> **TASK BRIEF**: Search the data for the word "that" and copy every line where it occurs.

··········

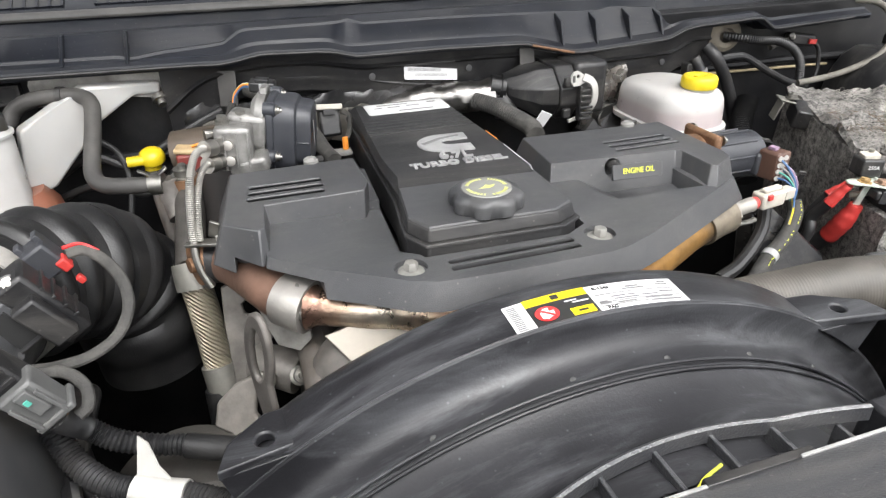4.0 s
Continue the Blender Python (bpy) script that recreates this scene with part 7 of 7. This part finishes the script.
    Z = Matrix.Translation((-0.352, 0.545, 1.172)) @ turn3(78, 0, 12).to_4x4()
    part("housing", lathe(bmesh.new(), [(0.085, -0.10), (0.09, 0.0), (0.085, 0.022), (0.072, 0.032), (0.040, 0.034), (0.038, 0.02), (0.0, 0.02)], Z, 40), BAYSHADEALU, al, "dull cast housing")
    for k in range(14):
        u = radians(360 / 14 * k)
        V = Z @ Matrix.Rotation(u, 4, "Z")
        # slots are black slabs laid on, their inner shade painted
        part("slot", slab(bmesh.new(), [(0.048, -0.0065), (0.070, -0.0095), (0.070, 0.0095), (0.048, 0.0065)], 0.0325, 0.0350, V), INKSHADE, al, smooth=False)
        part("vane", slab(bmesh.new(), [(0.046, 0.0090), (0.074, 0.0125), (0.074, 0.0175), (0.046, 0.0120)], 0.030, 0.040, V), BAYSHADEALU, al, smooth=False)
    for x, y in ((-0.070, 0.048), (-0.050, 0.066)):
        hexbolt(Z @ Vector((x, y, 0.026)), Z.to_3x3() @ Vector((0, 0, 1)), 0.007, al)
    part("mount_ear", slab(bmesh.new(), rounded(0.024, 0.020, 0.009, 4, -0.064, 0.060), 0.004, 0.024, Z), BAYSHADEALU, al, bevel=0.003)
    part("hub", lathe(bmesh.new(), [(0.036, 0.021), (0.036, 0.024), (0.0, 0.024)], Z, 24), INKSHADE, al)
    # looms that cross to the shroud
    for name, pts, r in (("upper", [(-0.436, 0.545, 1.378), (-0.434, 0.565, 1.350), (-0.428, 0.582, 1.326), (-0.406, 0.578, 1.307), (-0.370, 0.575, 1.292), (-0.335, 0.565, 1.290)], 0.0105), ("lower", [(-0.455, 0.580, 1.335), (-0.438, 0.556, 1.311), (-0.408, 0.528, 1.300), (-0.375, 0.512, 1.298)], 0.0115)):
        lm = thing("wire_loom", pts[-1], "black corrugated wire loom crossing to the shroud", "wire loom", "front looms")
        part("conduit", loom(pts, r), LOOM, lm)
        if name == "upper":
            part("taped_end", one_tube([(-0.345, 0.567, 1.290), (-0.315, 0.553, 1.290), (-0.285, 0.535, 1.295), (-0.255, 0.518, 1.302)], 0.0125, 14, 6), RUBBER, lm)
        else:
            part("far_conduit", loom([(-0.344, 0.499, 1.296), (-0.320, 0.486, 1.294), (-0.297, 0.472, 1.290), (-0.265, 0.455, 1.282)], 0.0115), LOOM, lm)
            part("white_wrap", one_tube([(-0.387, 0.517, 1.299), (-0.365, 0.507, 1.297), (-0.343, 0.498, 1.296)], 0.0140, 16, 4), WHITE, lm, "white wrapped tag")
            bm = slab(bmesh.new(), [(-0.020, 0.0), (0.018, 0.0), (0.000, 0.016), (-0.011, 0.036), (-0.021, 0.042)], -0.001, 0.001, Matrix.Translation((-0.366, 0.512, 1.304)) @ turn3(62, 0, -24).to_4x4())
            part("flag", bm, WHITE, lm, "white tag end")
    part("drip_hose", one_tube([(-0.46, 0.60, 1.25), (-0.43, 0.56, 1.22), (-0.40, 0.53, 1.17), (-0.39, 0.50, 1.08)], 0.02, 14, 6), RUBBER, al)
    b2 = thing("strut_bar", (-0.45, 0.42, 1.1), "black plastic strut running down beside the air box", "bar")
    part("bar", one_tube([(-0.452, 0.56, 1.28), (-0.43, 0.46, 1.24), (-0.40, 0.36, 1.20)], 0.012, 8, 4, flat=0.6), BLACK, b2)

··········

> **RESULT**:
Continue the Blender Python (bpy) script that recreates this scene with part 7 of 7. This part finishes the script.
    # looms that cross to the shroud